The Court found in Randall that the contribution limits in the Vermont statute, the lowest in the country, were too low to allow candidates to effectively communicate and struck down the limits. The Court did so, however, within the framework of Buckley that contribution limits were constitutional unless they were too low to allow effective candidate communication.
In the Randall case, Chief Justice John Roberts joined in an opinion written by Justice Breyer that went beyond just affirming the Buckley decision. The opinion said that that “stare decisis” applied to Buckley and that Buckley should not be overturned without “special justification,” especially “where, as here, the principle at issue has become settled through iteration and reiteration over a long period.”
According to the Breyer opinion joined by Chief Justice Roberts:
The Court has pointed out that stare decisis “‘promotes the evenhanded, predictable, and consistent development of legal principles, fosters reliance on judicial decisions, and contributes to the actual and perceived integrity of the judicial process.’” United States v. International Business Machines Corp., 517 U. S. 843, 856 (1996) (quoting Payne v. Tennessee, 501 U. S. 808, 827 (1991)). Stare decisis thereby avoids the instability and unfairness that accompany disruption of settled legal expectations. For this reason, the rule of law demands that adhering to our prior case law be the norm. Departure from precedent is exceptional, and requires “special justification.” Arizona v. Rumsey, 467 U. S. 203, 212 (1984). This is especially true where, as here, the principle has become settled through iteration and reiteration over a long period of time.
We can find here no such special justification that would require us to overrule Buckley. Subsequent case law has not made Buckley a legal anomaly or otherwise undermined its basic legal principles. Cf. Dickerson v. United States, 530 U. S. 428, 443 (2000).
Since Randall, no such “special justification” for overturning Buckley has arisen.
Certainly the Citizens United decision does not provide “special justification” for overturning the Buckley decision, as it is based on the Buckley approach to contributions and expenditures. The Court in Citizens United favorably cited the Buckley distinction between limits on contributions and limits on expenditures in striking down the prohibition on corporations making independent expenditures in federal elections. (See below.)
Citizens United v. Federal Election Commission (2010)
In 2010, the Supreme Court in Citizen United v. Federal Election Commission found unconstitutional the federal prohibition on corporations making independent expenditures in federal elections.
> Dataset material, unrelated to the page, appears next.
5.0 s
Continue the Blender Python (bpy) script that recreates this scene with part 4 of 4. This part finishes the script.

The Supreme Court in its opinion cited Buckley favorably in reaffirming the distinction made in Buckley between limits on contributions, which are constitutional, and limits on expenditures, which are not. The majority opinion written by Justice Kennedy stated:
With regard to large direct contributions, Buckley reasoned that they could be given “to secure a political quid pro quo,” id., at 26, and that “the scope of such pernicious practices can never be reliably ascertained,” id., at 27. The practices Buckley noted would be covered by bribery laws, see, e.g., 18 U. S. C. §201, if a quid pro quo arrangement were proved. See Buckley, supra, at 27, and n. 28 (citing Buckley v. Valeo, 519 F. 2d 821, 839–840, and nn. 36–38 (CADC 1975) (en banc) (per curiam)). The Court, in consequence, has noted that restrictions on direct contributions are preventative, because few if any contributions to candidates will involve quid pro quo arrangements. MCFL, 479 U. S., at 260; NCPAC, 470 U. S., at 500; Federal Election Comm’n v. National Right to Work Comm., 459 U. S. 197, 210 (1982) (NRWC). The Buckley Court, nevertheless, sustained limits on direct contributions in order to ensure against the reality or appearance of corruption. That case did not extend this rationale to independent expenditures, and the Court does not do so here.
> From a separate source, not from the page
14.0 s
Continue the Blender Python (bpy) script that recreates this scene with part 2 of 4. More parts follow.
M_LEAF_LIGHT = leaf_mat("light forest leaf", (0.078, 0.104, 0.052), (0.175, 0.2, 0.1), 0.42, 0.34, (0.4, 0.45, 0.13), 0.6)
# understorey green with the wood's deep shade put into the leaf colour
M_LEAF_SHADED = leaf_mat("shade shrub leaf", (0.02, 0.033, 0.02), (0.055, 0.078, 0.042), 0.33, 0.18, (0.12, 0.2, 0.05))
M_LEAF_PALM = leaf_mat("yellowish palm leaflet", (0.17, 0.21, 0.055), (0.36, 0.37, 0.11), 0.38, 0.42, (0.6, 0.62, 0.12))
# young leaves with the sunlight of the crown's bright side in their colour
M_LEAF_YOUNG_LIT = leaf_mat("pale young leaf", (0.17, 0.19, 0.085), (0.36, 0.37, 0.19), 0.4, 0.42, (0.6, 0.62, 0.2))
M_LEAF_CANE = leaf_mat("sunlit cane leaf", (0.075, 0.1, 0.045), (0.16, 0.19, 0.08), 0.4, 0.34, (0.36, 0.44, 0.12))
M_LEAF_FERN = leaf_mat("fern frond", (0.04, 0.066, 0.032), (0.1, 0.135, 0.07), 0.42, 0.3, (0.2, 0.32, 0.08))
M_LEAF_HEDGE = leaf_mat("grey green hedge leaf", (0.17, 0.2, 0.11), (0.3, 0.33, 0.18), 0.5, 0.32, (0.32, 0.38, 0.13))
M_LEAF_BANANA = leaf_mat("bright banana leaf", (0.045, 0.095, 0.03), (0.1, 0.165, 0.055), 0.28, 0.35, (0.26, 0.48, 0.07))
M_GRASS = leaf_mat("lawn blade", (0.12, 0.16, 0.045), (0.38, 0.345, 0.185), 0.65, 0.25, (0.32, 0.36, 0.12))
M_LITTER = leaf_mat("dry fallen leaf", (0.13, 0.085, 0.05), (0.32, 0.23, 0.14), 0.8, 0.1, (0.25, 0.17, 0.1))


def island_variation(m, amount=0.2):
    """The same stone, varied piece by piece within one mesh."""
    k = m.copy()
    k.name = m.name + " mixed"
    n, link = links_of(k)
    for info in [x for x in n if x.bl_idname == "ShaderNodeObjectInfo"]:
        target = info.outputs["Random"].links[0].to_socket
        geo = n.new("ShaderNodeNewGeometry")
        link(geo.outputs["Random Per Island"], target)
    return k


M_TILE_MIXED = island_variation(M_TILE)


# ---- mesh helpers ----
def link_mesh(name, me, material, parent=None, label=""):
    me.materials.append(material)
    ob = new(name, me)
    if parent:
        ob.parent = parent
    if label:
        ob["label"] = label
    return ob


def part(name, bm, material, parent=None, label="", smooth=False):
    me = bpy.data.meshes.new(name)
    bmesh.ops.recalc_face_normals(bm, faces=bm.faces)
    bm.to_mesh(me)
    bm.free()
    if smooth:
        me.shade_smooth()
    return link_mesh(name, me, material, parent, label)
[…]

Thus, the Supreme Court in the Citizens United decision reaffirms the longstanding contributions/expenditures distinction established in Buckley. The Court in Citizens United repeats the Buckley position that contribution limits are preventative measures that are constitutional “in order to ensure against the reality or appearance of corruption.”
Republican National Committee v. Federal Election Commission (2010)
In 2010, the Supreme Court in Republican National Committee v. Federal Election Commission summarily reaffirmed the constitutionality of the prohibition on “soft money,” or large contributions to the parties. The soft money prohibition was originally upheld as constitutional by the Supreme Court in 2003 in the McConnell case. The RNC lawsuit was filed in an attempt to overturn McConnell.
Chief Justice Roberts voted in the majority in the 6 to 3 decision in the RNC case. Thus, Chief Justice Roberts is on record in the RNC case in support of the constitutionality of prohibiting large contributions to parties. The same issue is at stake in the McCutcheon case.
For almost four decades, the Supreme Court in numerous cases has repeatedly held that contributions to candidates and parties provide opportunities for corruption and the appearance of corruption, and therefore limits on these contributions are constitutional.
There are no issues raised in the McCutcheon case that provide legal justification for overturning nearly four decades of Supreme Court precedents.
There is also no “special justification” provided by the Citizens United decision for reversing the Supreme Court position in Buckley that “has become settled through iteration and reiteration over a long period,” in the words of the opinion by Justice Breyer joined by Chief Justice Roberts in Randall. Citizens United restates the Buckley distinction between contribution limits, which are constitutional, and expenditure limits, which are not.
There are no constitutional or legal grounds in the McCutcheon case that would justify reversing the Supreme Court’s longstanding position that contribution limits are constitutional, or that would justify striking down the overall contribution limits at issue in the case.
The Democracy 21 legal team filed a Supreme Court amicus brief on behalf of Representatives Chris Van Hollen and David Price in the McCutcheon case to defend the constitutionality of the overall contribution limits. The legal team was led by former U.S. Solicitor General Seth Waxman and his law firm, WilmerHale, and Scott Nelson, an attorney with the Public Citizen Litigation Group. Democracy 21 President Fred Wertheimer and Democracy 21 counsel Don Simon also served as attorneys on the amicus brief.